Amazing Places

The Fundy Biosphere Reserve is home to so many amazing places, we made a web series to highlight some of the incredible natural features!

This series of short nature documentaries features amazing hiking destinations in the Fundy Biosphere Reserve:

 

 

1 – Mary’s Point

Visit Mary’s Point & Johnson’s Mills and see millions of shorebirds return to the mudflats on the Bay of Fundy. Watch the birds prepare for their 4,500km non-stop flight to South America, and travel out onto the mudflats to meet the tiny mudshrimp they’re feeding on. Look through an electron microscope and discover the mud shrimp are eating tiny organisms called diatoms.

 

2 – Moosehorn Falls

Explore the rugged Broad River valley in Fundy National Park. Get a close up perspective on two beautiful waterfalls and discover scour pits, and plunge pools; they look like large cereal bowls carved in the middle of giant rocks. Some are basketball sized, and a few are big enough to to swim in.

 

3 – Goose River

Spend a sunrise at Goose River in Fundy National Park, and discover perhaps the best place on the Bay of Fundy to watch the tide swallow a landscape. Watch time lapses of the tide flooding acres of land, and then head up a steep mossy valley to meet the world’s oldest living red spruce tree.

 

4 – Laverty Falls

Laverty brook is found in the heart of Fundy National Park and is famous for its massive waterfalls. On your way to the falls explore the forest and discover quirky creatures like wood frogs, horned beetles and a cleft-headed caterpillar. Turn you attention to the forest floor and find a plethora of beautifully intricate wild mushrooms.

 

5 – Upper Salmon Estuary

Watch a two square kilometers of land disappear under the massive Bay of Fundy tides, and discover an estuary that teaming with life!
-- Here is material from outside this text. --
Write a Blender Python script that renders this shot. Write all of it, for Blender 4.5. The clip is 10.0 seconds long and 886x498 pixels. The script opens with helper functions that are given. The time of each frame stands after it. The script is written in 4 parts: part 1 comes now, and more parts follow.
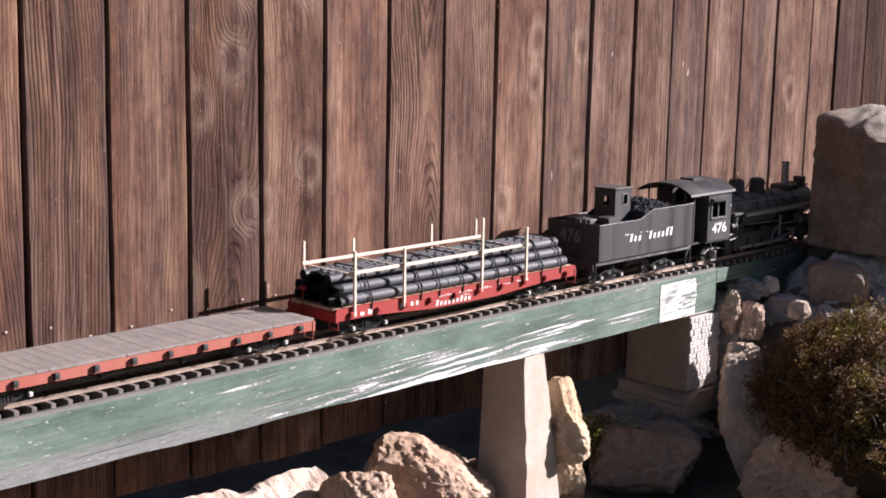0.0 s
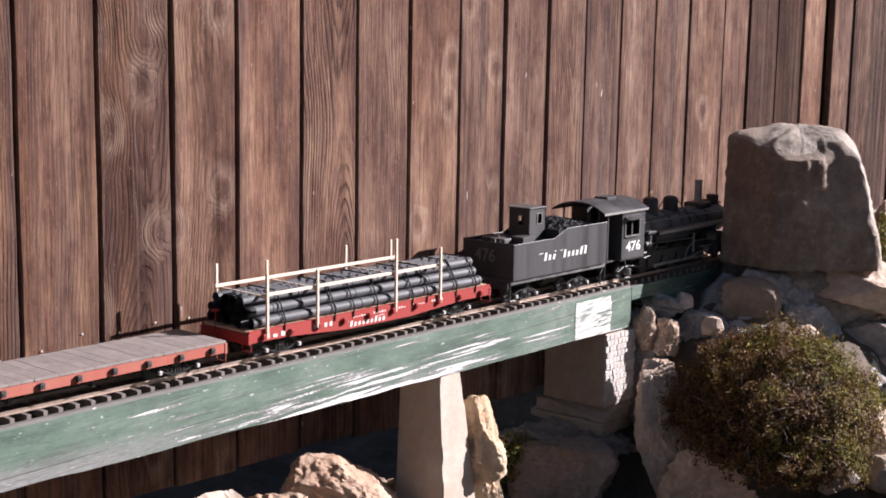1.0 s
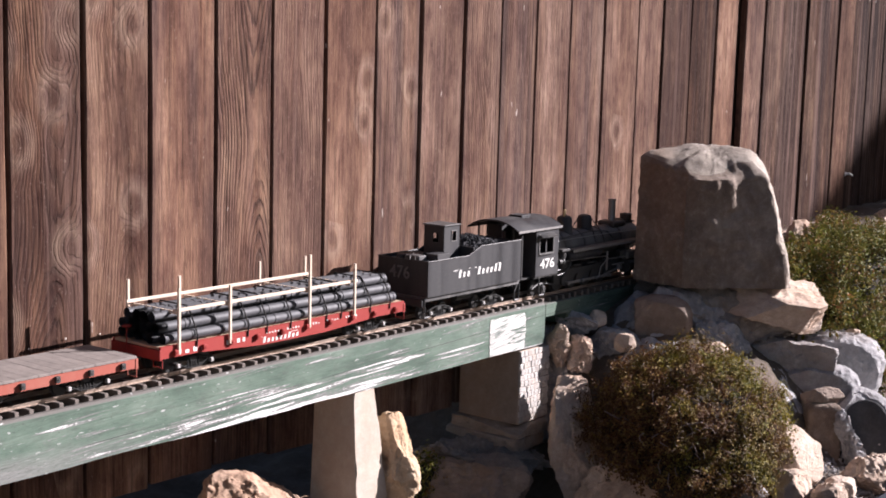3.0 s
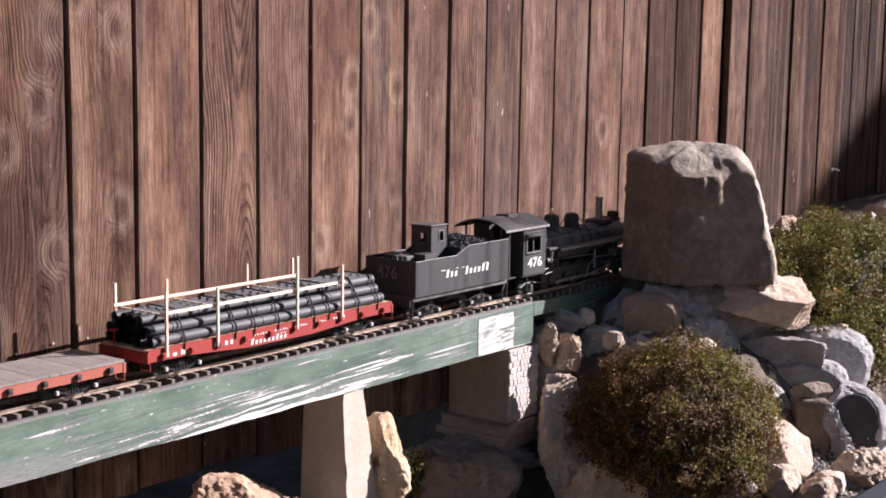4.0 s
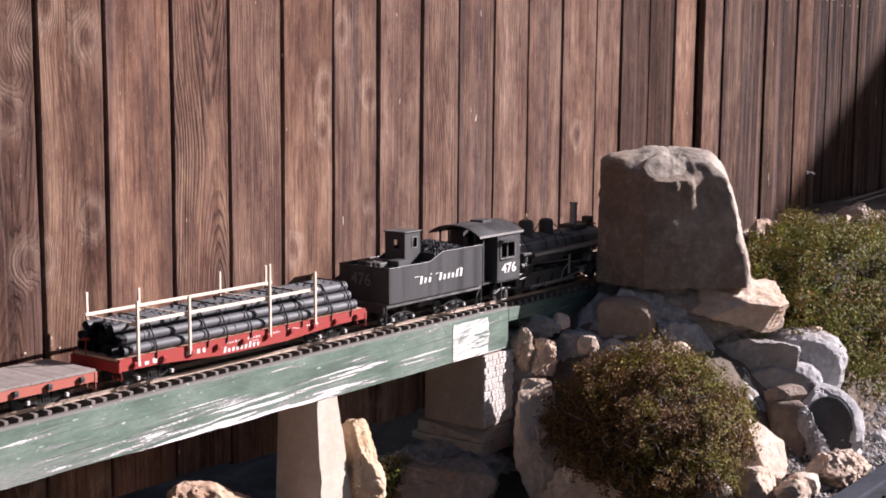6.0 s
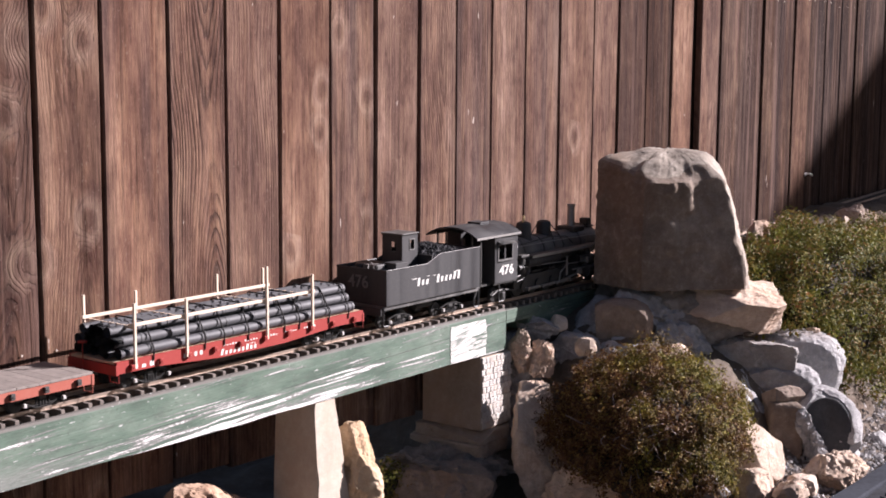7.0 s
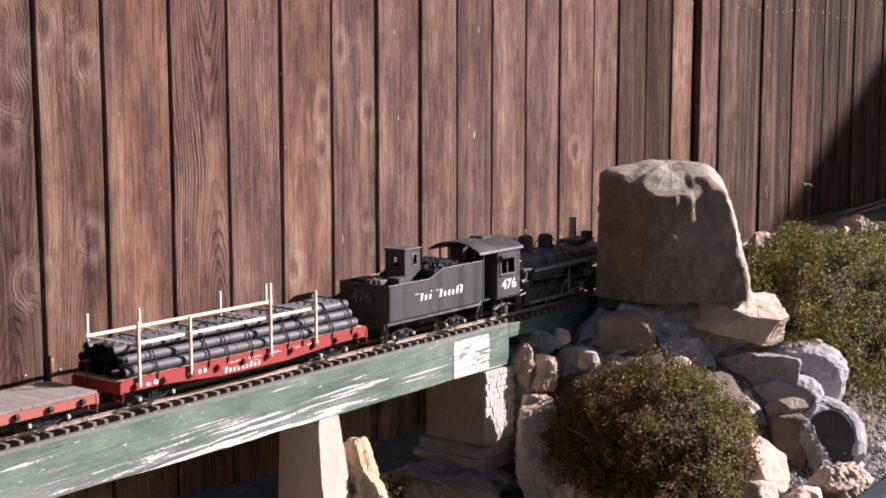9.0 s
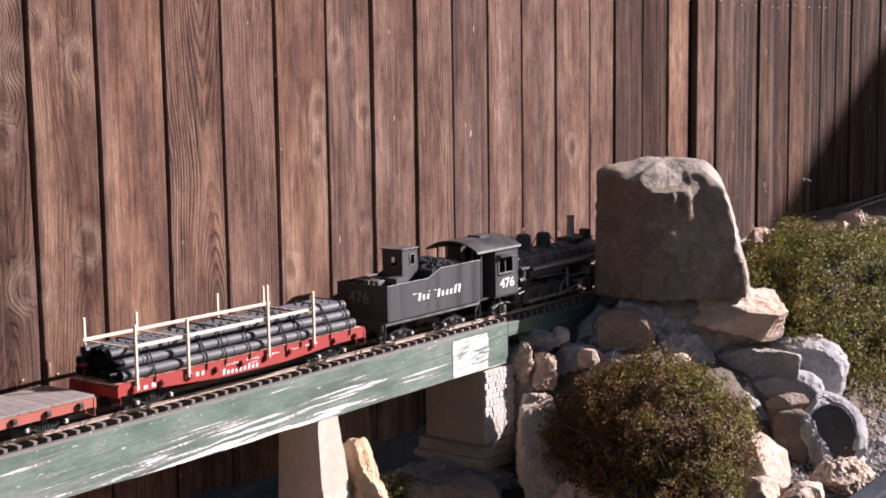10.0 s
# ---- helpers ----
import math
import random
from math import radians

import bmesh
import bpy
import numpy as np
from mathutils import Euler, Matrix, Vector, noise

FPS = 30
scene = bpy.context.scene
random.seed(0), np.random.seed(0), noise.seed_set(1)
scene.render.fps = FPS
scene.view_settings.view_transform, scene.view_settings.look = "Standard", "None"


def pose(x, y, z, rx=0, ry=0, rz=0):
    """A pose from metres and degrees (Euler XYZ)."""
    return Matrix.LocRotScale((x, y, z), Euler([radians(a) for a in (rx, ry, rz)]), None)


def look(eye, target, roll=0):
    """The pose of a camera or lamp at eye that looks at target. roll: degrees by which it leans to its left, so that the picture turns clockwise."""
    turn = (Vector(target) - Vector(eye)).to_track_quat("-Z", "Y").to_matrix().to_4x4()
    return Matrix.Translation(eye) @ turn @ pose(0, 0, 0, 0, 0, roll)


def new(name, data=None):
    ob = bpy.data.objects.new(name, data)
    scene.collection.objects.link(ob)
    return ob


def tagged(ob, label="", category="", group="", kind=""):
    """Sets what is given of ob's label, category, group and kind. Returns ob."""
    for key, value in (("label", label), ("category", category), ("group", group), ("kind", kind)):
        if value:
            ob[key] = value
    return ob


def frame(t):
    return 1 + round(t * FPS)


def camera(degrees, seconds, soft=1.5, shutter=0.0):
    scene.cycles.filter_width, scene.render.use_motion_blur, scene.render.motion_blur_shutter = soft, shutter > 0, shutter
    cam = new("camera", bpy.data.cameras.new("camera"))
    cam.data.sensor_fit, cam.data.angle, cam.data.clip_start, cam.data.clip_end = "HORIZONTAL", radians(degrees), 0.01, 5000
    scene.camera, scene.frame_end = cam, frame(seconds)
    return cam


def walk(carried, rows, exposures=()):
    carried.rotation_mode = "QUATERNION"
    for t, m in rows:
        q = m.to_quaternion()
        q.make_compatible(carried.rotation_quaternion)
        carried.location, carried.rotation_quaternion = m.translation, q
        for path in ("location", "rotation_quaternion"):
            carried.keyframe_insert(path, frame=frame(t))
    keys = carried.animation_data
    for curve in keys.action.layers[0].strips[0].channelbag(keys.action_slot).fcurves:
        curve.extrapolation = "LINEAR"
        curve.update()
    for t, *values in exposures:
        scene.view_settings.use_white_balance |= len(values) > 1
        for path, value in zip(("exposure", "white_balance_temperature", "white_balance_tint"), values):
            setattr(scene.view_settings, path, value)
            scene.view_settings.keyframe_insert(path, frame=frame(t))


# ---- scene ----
cam = camera(35.6, 10.0, soft=1.8)
PATH = [
    (0, (-2.389, -1.676, 0.542), (-0.9751, -0.3013, 0.2070), 1.20),
    (0.5, (-2.386, -1.689, 0.548), (-0.9307, -0.3543, 0.2291), 1.28),
    (1, (-2.376, -1.712, 0.547), (-0.8931, -0.4047, 0.2417), 1.05),
    (1.5, (-2.374, -1.718, 0.546), (-0.8519, -0.4570, 0.2437), 1.48),
    (2, (-2.378, -1.722, 0.548), (-0.8240, -0.4977, 0.2560), 1.77),
    (2.5, (-2.377, -1.731, 0.542), (-0.8213, -0.5053, 0.2652), 1.88),
    (4, (-2.375, -1.744, 0.538), (-0.8095, -0.5286, 0.2684), 0.95),
    (4.5, (-2.371, -1.754, 0.541), (-0.8009, -0.5443, 0.2734), 0.74),
    (5, (-2.369, -1.756, 0.539), (-0.7938, -0.5545, 0.2655), 0.67),
    (5.5, (-2.368, -1.764, 0.541), (-0.7895, -0.5651, 0.2735), 0.61),
    (7, (-2.364, -1.769, 0.540), (-0.7830, -0.5716, 0.2821), 0.45),
    (7.5, (-2.363, -1.767, 0.537), (-0.7806, -0.5745, 0.2658), 0.53),
    (8, (-2.363, -1.762, 0.542), (-0.7836, -0.5625, 0.2803), 0.04),
    (8.5, (-2.376, -1.760, 0.542), (-0.7959, -0.5601, 0.2861), 0.24),
    (9, (-2.368, -1.758, 0.549), (-0.7831, -0.5625, 0.3060), 0.03),
    (9.5, (-2.370, -1.775, 0.543), (-0.7843, -0.5772, 0.3155), -0.35),
    (10, (-2.360, -1.763, 0.545), (-0.7763, -0.5656, 0.3037), -0.73),
]
walk(cam, [(t, look(eye, target, roll)) for t, eye, target, roll in PATH], [(0, 1.41, 6200, 20), (10, 1.46, 6350, 24)])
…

Watch Great blue heron, and common Merganser Hens feast on small fish, and follow a white tail deer and her twin fawns as they comb the banks searching for tender Samfire Greens at sunrise.

 

6 – Caribou Plain

Visit Caribou Plain in Fundy National park, get introduced to a family of beavers and learn how their activity helped formed these important wetlands. Discover other interesting bog tenants like Pitcher Plants and Sundews: two carnivorous plants that eat insects!

 

7 – Black Hole

Each year in late summer, Atlantic salmon begin their journey from sea, up rivers, to gravelly egg-laying beds in the river channel. As the rain falls and water levels rise the salmon make their move. They must overcome surging waterfalls and furious rapids, and survive being beaten into rocks. They rest and recover in deep pools, where the water is cold and slower moving. Some of the most interesting pools on the Upper Salomon River are found at Black Hole. These river features were created thousands of years ago when receding glaciers likely triggered a massive landslide. This is perfect habitat for Atlantic salmon, but today very few return to this area to spawn; this short video explores the story of this endangered species in a habitat that should suit them perfectly.

 

8 – Dickson Brook

Visit a hidden micro-climate created by a waterfall at Dickson Brook, in beautiful Fundy National Park. Explore a gorge carpeted with vibrant mosses, lichens, and ferns and watch small birds called fly catchers feed insects to their chicks and change their diapers.